YOUR INSTRUCTIONS: Work out how many lines of the listing hold the string "follow", then answer with that number and nothing else.

EXCERPTED DATA:
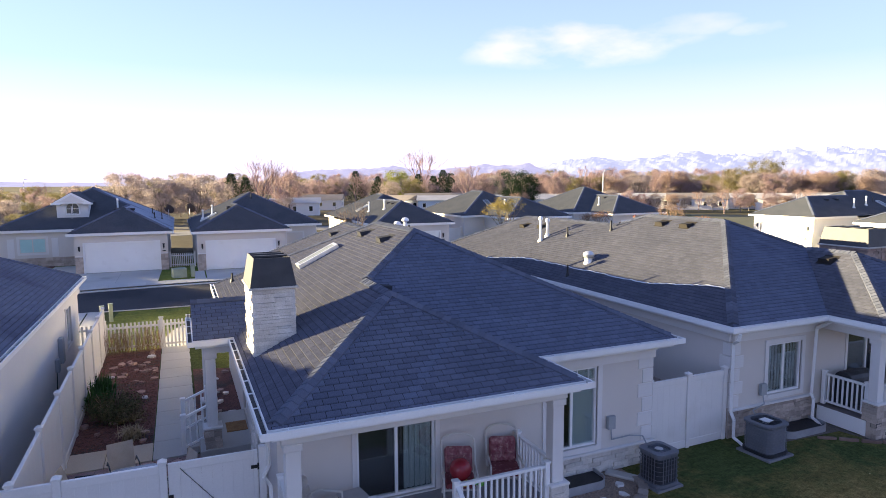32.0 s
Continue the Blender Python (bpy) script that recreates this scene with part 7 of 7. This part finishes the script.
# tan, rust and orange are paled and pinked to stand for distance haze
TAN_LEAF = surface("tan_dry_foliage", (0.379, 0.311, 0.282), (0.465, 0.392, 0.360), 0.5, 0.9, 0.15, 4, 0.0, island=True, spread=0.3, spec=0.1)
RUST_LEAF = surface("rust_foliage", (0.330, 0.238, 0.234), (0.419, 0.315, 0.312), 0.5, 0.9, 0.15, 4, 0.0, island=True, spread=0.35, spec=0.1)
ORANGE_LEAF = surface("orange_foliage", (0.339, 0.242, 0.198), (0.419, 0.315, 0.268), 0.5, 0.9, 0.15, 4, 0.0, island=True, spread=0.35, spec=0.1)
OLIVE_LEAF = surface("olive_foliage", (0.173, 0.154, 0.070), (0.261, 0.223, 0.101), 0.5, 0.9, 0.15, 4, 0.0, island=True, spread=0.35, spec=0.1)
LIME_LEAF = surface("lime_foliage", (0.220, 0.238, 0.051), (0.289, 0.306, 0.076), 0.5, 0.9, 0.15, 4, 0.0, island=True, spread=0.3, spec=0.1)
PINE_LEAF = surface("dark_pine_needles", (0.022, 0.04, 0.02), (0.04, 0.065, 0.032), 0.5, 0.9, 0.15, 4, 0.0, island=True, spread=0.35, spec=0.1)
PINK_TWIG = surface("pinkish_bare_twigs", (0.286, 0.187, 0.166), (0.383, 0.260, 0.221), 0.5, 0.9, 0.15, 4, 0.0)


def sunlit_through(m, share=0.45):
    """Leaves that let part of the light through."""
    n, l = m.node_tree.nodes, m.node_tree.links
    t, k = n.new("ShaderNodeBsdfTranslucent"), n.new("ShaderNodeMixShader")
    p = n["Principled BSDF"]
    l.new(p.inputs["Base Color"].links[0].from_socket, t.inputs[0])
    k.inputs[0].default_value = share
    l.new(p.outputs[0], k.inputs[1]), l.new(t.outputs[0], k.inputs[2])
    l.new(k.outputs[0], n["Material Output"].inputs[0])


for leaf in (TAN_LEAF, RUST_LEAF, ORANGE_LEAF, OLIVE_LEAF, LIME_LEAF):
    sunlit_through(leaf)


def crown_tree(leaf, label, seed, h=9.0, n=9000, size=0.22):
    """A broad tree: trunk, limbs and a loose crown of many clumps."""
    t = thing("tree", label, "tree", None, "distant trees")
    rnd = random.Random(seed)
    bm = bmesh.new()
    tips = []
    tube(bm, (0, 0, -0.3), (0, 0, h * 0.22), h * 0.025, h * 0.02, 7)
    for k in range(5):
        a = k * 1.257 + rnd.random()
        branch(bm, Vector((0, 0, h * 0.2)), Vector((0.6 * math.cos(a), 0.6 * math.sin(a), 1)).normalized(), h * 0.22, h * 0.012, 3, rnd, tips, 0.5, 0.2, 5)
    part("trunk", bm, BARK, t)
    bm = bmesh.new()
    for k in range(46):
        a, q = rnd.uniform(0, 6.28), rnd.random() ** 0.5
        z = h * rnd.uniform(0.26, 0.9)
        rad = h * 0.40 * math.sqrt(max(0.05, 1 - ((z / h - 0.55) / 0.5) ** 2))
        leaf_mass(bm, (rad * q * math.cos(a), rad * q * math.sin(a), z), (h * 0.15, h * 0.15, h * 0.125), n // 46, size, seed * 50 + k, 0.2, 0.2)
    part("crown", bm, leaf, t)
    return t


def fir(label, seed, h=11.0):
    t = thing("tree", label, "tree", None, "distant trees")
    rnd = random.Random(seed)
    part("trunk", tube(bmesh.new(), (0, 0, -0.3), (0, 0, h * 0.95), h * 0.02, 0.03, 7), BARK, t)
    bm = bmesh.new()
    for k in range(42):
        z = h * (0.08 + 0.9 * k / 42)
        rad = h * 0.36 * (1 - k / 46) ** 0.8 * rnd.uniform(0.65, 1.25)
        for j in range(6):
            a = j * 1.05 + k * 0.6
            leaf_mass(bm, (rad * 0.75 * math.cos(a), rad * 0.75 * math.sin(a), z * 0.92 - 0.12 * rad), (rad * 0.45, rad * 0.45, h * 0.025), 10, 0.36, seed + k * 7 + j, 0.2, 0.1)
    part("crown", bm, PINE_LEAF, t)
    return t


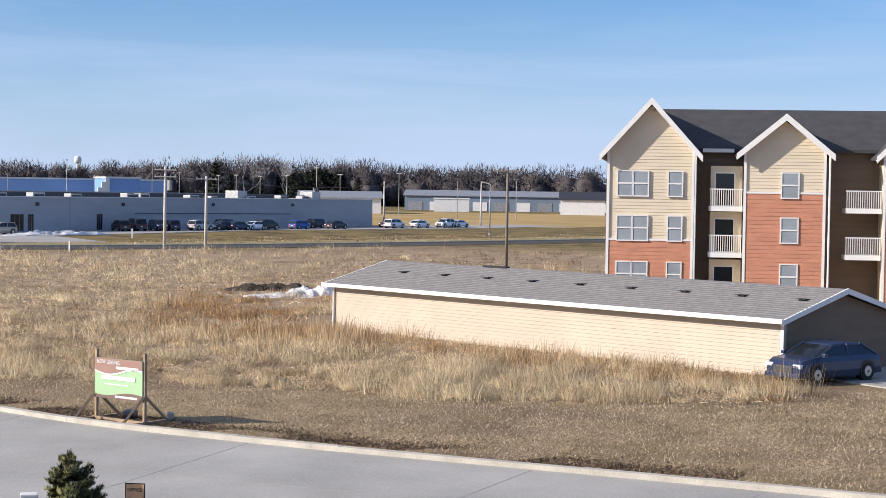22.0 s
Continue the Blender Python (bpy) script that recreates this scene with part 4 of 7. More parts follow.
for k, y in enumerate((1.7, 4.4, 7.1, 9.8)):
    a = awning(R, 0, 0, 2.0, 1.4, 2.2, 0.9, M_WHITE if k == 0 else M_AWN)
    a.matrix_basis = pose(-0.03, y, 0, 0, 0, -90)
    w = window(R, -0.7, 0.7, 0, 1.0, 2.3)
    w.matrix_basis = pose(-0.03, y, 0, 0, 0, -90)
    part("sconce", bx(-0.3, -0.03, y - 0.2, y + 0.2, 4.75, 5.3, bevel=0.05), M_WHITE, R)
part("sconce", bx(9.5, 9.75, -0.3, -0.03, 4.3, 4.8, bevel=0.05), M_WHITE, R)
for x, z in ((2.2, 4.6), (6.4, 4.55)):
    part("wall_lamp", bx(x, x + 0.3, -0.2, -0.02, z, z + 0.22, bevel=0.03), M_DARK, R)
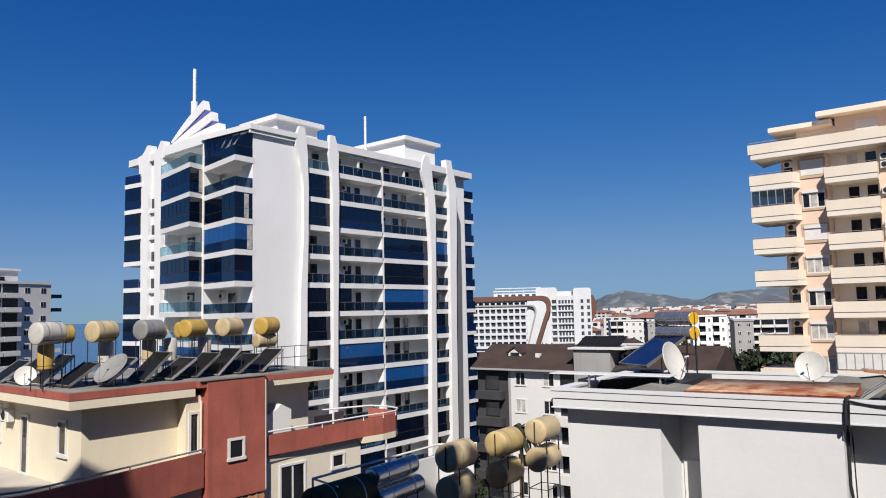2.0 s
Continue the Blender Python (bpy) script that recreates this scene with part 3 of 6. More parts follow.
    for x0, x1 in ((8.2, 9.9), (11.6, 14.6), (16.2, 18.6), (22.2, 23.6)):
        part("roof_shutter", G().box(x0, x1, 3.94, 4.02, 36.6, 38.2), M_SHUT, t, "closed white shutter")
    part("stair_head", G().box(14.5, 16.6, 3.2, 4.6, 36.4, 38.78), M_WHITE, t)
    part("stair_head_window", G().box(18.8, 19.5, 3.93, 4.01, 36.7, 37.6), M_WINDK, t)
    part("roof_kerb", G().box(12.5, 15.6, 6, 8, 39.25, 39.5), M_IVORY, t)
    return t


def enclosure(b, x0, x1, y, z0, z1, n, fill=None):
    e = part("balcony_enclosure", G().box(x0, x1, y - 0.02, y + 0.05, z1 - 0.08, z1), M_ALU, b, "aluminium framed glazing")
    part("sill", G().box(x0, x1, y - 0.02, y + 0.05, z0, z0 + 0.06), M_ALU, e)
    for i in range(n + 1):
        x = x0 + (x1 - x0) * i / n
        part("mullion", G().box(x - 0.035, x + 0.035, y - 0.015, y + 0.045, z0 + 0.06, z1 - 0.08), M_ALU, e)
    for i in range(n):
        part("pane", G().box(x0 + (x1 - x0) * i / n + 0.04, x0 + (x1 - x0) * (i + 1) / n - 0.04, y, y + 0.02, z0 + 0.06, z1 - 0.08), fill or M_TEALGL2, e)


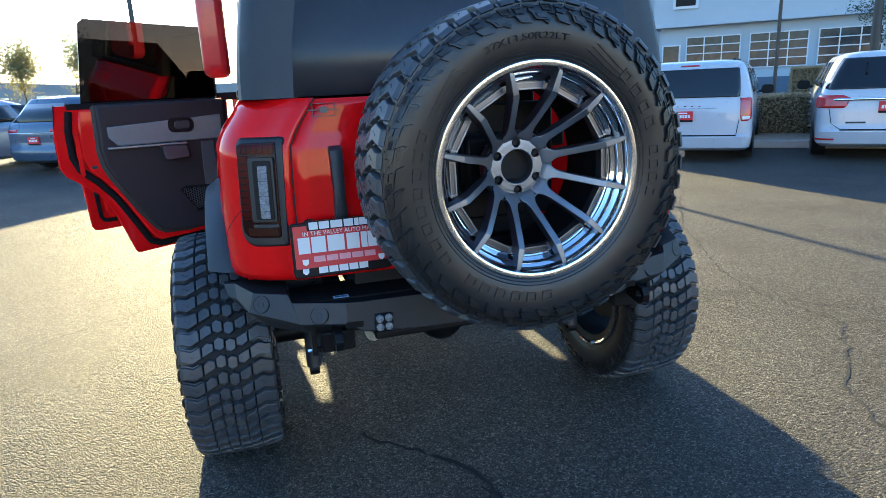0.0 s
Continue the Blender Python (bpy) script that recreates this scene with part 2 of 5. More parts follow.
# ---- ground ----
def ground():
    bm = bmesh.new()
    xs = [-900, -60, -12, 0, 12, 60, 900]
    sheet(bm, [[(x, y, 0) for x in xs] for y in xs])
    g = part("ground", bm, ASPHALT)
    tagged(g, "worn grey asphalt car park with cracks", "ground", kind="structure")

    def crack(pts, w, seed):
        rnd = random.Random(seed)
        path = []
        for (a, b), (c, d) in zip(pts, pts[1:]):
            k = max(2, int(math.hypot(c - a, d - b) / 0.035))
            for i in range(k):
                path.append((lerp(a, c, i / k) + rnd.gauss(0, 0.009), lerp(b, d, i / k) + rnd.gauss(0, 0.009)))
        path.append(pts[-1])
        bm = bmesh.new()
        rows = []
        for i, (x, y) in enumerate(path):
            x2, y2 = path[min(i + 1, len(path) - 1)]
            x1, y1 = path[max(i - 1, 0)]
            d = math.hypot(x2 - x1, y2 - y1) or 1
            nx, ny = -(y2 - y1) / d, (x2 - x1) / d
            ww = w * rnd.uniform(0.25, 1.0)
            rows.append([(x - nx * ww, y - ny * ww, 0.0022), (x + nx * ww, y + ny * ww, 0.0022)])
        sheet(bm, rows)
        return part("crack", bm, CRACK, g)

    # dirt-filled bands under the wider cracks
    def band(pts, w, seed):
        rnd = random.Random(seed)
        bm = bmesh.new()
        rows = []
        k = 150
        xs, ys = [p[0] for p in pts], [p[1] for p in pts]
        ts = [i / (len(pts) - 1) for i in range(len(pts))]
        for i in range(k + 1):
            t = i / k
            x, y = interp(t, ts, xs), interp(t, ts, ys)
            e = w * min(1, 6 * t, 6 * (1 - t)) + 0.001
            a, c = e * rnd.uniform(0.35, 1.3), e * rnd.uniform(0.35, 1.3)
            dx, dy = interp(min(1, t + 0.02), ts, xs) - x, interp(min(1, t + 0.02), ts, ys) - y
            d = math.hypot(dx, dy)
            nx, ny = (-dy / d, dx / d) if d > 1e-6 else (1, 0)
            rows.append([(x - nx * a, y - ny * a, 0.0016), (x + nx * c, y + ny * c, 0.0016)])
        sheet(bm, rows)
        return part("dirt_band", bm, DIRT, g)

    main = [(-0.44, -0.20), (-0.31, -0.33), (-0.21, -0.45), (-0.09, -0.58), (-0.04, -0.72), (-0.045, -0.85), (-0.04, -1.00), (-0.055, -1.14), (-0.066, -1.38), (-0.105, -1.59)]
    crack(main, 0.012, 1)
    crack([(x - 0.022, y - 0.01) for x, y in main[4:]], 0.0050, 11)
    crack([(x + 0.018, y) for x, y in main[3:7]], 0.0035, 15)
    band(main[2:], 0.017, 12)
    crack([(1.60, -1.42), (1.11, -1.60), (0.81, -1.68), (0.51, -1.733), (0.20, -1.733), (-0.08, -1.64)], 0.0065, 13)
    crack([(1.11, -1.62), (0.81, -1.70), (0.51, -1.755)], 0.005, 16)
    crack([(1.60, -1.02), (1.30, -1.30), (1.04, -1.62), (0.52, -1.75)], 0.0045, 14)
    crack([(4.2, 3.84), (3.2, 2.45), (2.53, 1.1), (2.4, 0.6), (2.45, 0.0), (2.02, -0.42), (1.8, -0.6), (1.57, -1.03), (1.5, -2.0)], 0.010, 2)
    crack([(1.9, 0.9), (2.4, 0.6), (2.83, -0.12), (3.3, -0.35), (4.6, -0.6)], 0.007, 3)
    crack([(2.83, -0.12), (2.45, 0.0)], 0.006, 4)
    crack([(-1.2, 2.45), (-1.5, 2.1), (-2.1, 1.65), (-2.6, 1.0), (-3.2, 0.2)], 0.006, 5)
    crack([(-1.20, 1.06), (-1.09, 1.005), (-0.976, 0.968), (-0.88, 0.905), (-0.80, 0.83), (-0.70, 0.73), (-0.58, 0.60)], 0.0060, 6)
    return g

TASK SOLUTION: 3